Eligible
Curtis Sittenfeld
Eligible
Curtis Sittenfeld
For sisters Liz and Jane, coming home to suburban Cincinnati means being paraded at the Lucas family’s BBQ, where burgers are served alongside the eligible men. But it’s difficult to focus on re-booting their love lives when the family’s mock-Tudor house starts to crumble around them. Yet as their mother reminds them, it’s not every day you meet a pair of handsome single doctors…
Review
Bronte Coates
Eligible is the fourth book to be released as part of the Jane Austen Project; a series that sees contemporary authors adapt Austen’s stories to modern-day settings.
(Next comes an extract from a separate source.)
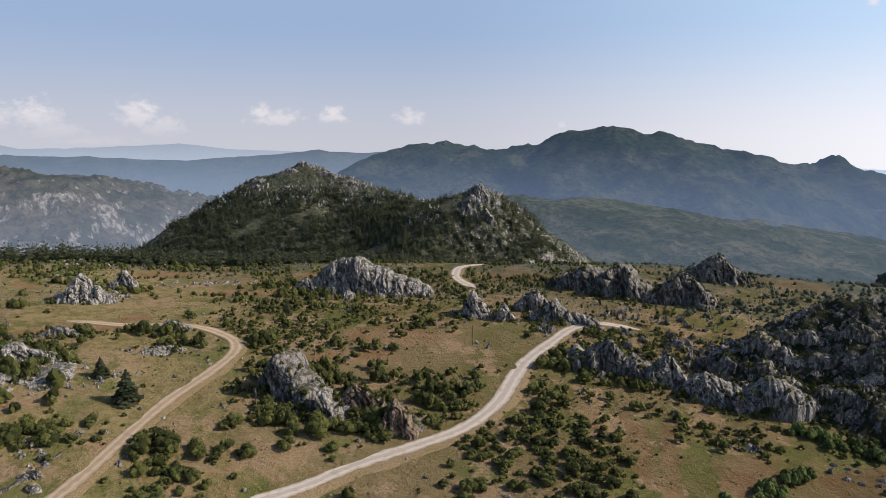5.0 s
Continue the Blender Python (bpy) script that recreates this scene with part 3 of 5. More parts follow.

This time around, Curtis Sittenfeld takes Pride and Prejudice, moves it to Cincinnati in the early twenty-first century, and she ramps it up with her unmistakable, biting humour.
Both approaching their 40s and unmarried (much to their mother’s annoyance), Liz and Jane return to their family home after their father suffers a heart attack. Here, they soon learn their father has frittered away much of the family inheritance, their mother is hoarding shopping goods, their younger sisters remain as unhelpful as ever, and Chip Bingley – doctor and former bachelor of a reality TV dating show – has arrived in town. Obviously, he’s looking for a wife. And there’s also his handsome standoffish neurosurgeon friend to contend with.
No doubt this description already has some Austen fans in cold sweats, and if you feel protective of the source material, you might want to steer clear. As for me, I’m a fan but no purist. I always have high hopes when I hear about adaptations and, luckily, this is far from being a Pride and Prejudice and Zombies debacle. Rather, Eligible is one of the funniest and smartest adaptations I’ve ever read. Sittenfeld demonstrates a real understanding of and affection for the original material, alongside a willingness to take risks in her version of events. (I particularly enjoyed Lady Catherine de Bourgh as an 80-year-old feminist icon.) If anything, Sittenfeld has an even sharper tongue than Austen and she’s unsparing in depicting her character’s faults, which reflect all too badly on real life. It’s rare for a book to make me laugh out loud, but Eligible made me laugh more times than I can count – frequently out of uncomfortableness.
I have no hesitation in recommending Eligible to readers looking for a big, juicy novel to sink their teeth into. It’s a serious page-turner, and a heck of a lot of fun.